[PATCH v2 0/8] Cache coherency management subsystem

Thu Jul 10 11:55:33 PDT 2025

On July 10, 2025 11:45:40 AM PDT, dan.j.williams at intel.com wrote:
>Peter Zijlstra wrote:
>> On Wed, Jul 09, 2025 at 10:22:40PM -0700, dan.j.williams at intel.com wrote:
>> 
>> > "Regular?", no. Something is wrong if you are doing this regularly. In
>> > current CXL systems the expectation is to suffer a WBINVD event once per
>> > server provisioning event.
>> 
>> Ok, so how about we strictly track this once, and when it happens more
>> than this once, we error out hard?
>> 
>> > Now, there is a nascent capability called "Dynamic Capacity Devices"
>> > (DCD) where the CXL configuration is able to change at runtime with
>> > multiple hosts sharing a pool of memory. Each time the physical memory
>> > capacity changes, cache management is needed.
>> > 
>> > For DCD, I think the negative effects of WBINVD are a *useful* stick to
>> > move device vendors to stop relying on software to solve this problem.
>> > They can implement an existing CXL protocol where the device tells CPUs
>> > and other CXL.cache agents to invalidate the physical address ranges
>> > that the device owns.
>> > 
>> > In other words, if WBINVD makes DCD inviable that is a useful outcome
>> > because it motivates unburdening Linux long term with this problem.
>> 
>> Per the above, I suggest we not support this feature *AT*ALL* until an
>> alternative to WBINVD is provided.
>> 
>> > In the near term though, current CXL platforms that do not support
>> > device-initiated-invalidate still need coarse cache management for that
>> > original infrequent provisioning events.

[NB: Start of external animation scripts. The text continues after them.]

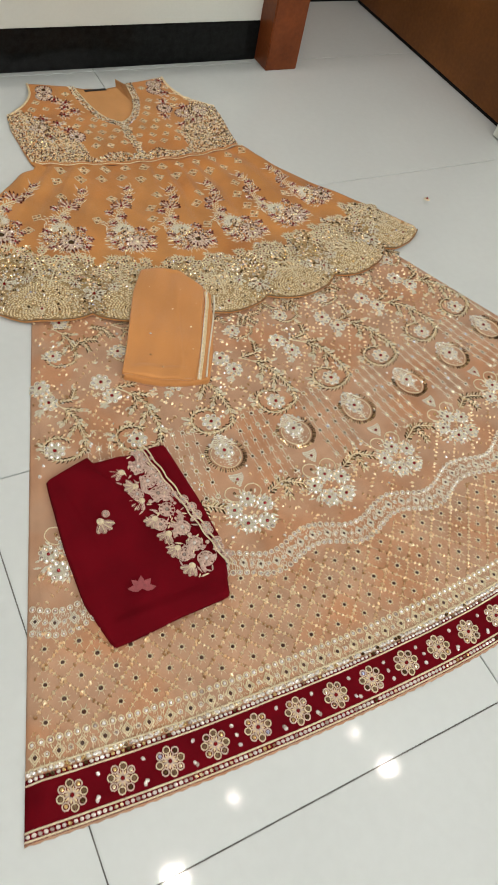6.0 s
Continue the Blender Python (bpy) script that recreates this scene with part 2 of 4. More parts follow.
def scatter(name, shape, spots, parent, height, label="", tilt=0.25, kind="stuff", rng=None):
    """Many copies of one small shape in one mesh. spots: rows of x, y, turn, size, slot (or -1)."""
    spots = np.asarray(spots, float)
    v = np.array(shape.v)
    n, k = len(spots), len(v)
    rng = rng or np.random.default_rng(5)
    c, s = np.cos(spots[:, 2:3]) * spots[:, 3:4], np.sin(spots[:, 2:3]) * spots[:, 3:4]
    px = spots[:, 0:1] + c * v[:, 0] - s * v[:, 1]
    py = spots[:, 1:2] + s * v[:, 0] + c * v[:, 1]
    tx, ty = rng.uniform(-tilt, tilt, (2, n, 1))
    pz = spots[:, 3:4] * v[:, 2] + tx * (px - spots[:, 0:1]) + ty * (py - spots[:, 1:2]) + height(spots[:, 0], spots[:, 1])[:, None]
    w = np.stack([px.ravel(), py.ravel(), pz.ravel()], 1)
    faces = [tuple(i + j * k for i in f) for j in range(n) for f in shape.f]
    slots = np.where(spots[:, 4:5] >= 0, spots[:, 4:5], np.array(shape.m)[None, :]).astype(int).ravel()
    return relief(name, w, faces, slots, shape.s * n, THREADS, parent, label, kind)


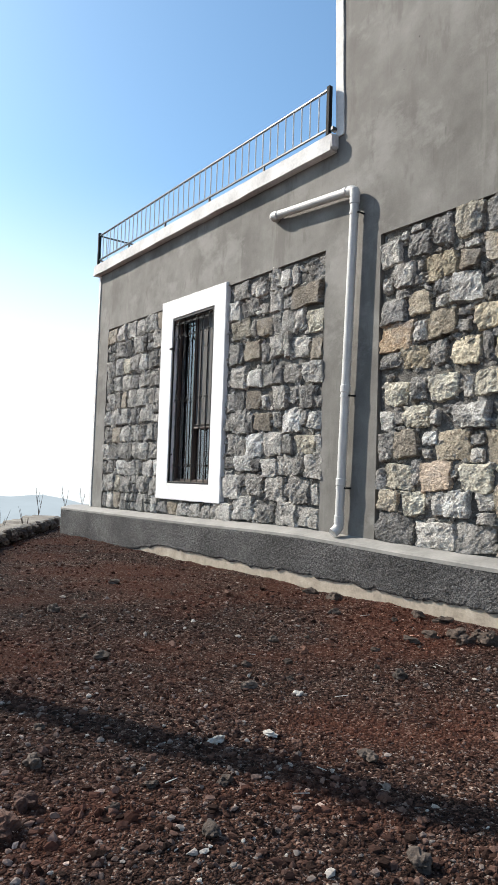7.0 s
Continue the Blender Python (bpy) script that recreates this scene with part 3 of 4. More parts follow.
def grille(opening, rows, seed):
    x0, x1, z0, z1 = opening
    gr = tagged(empty("window_grille", (x0, -0.03, z0)), "black wrought-iron grille of twisted bars and scrolls", "grille", "window grilles")
    y = -0.012
    s = 0.011
    zb, zt = z0 + 0.006, z1 - 0.006
    part("side_bar", box((x0 + 0.003, y - s, zb), (x0 + 0.003 + 2 * s, y + s, zt), 0.002), GRILLE, gr)
    part("side_bar", box((x1 - 0.003 - 2 * s, y - s, zb), (x1 - 0.003, y + s, zt), 0.002), GRILLE, gr)
    part("cross_bar", box((x0 + 0.003 + 2 * s, y - s, zt - 2 * s), (x1 - 0.003 - 2 * s, y + s, zt), 0.002), GRILLE, gr)
    part("cross_bar", box((x0 + 0.003 + 2 * s, y - s, zb), (x1 - 0.003 - 2 * s, y + s, zb + 2 * s), 0.002), GRILLE, gr)
    part("cross_bar", box((x0 + 0.003 + 2 * s, y + s, zt - 0.075), (x1 - 0.003 - 2 * s, y + s + 0.006, zt - 0.058)), GRILLE, gr, "thin flat iron strap")
    gap = (x1 - x0) / 6.95
    first = None
    for k in range(1, 7):
        at = (gap * k, y + 0.03, zb + 2 * s - z0)
        if first is None:
            first = part("bar", twisted_bar(zt - zb - 4 * s), GRILLE, gr, at=at)
        else:
            o = first.copy()
            scene.collection.objects.link(o)
            o.location = at
    first = None
    for zr in rows:
        for k in range(7):
            at = (gap * (k + 0.5) if k < 6 else x1 - x0 - 0.062, y + 0.03 - 0.004, zr - z0)
            if first is None:
                first = part("scroll", scroll_mesh(gap), GRILLE, gr, at=at)
            else:
                o = first.copy()
                scene.collection.objects.link(o)
                o.location = at
    part("lug", box((x0 - 0.04, y - 0.028, z1 - 0.372), (x0 + 0.02, y - 0.008, z1 - 0.35), 0.004), GRILLE, gr)
    part("lug", box((x0 + 0.025, y - 0.004, z0 + 0.335), (x0 + 0.06, y + 0.012, z0 + 0.355), 0.003), GRILLE, gr)
    part("lug", box((x1 - 0.06, y - 0.004, z0 + 0.335), (x1 - 0.025, y + 0.012, z0 + 0.355), 0.003), GRILLE, gr)
    return gr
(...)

Folks that want to go further
>> > and attempt frequent DCD events with WBINVD get to keep all the pieces.
>> 
>> I would strongly prefer those pieces to include WARNs and or worse.
>
>That is fair. It is not productive for the CXL subsystem to sit back and
>hope that people notice the destructive side-effects of wbinvd and hope
>that leads to device changes.
>
>This discussion has me reconsidering that yes, it would indeed be better
>to clflushopt loop over potentially terabytes on all CPUs. That should
>only be suffered rarely for the provisioning case, and for the DCD case
>the potential add/remove events should be more manageable.
>
>drm already has drm_clflush_pages() for bulk cache management, CXL
>should just align on that approach.

Let's not be flippant; looping over terabytes could take *hours*. But those are hours during which the system is alive, and only one CPU needs to be looping.

The other question is: what happens if memory is unplugged and then a cache line evicted? I'm guessing that existing memory hotplug solutions simply drop the writeback, since the OS knows there is no valid memory there, and so any cached data is inherently worthless.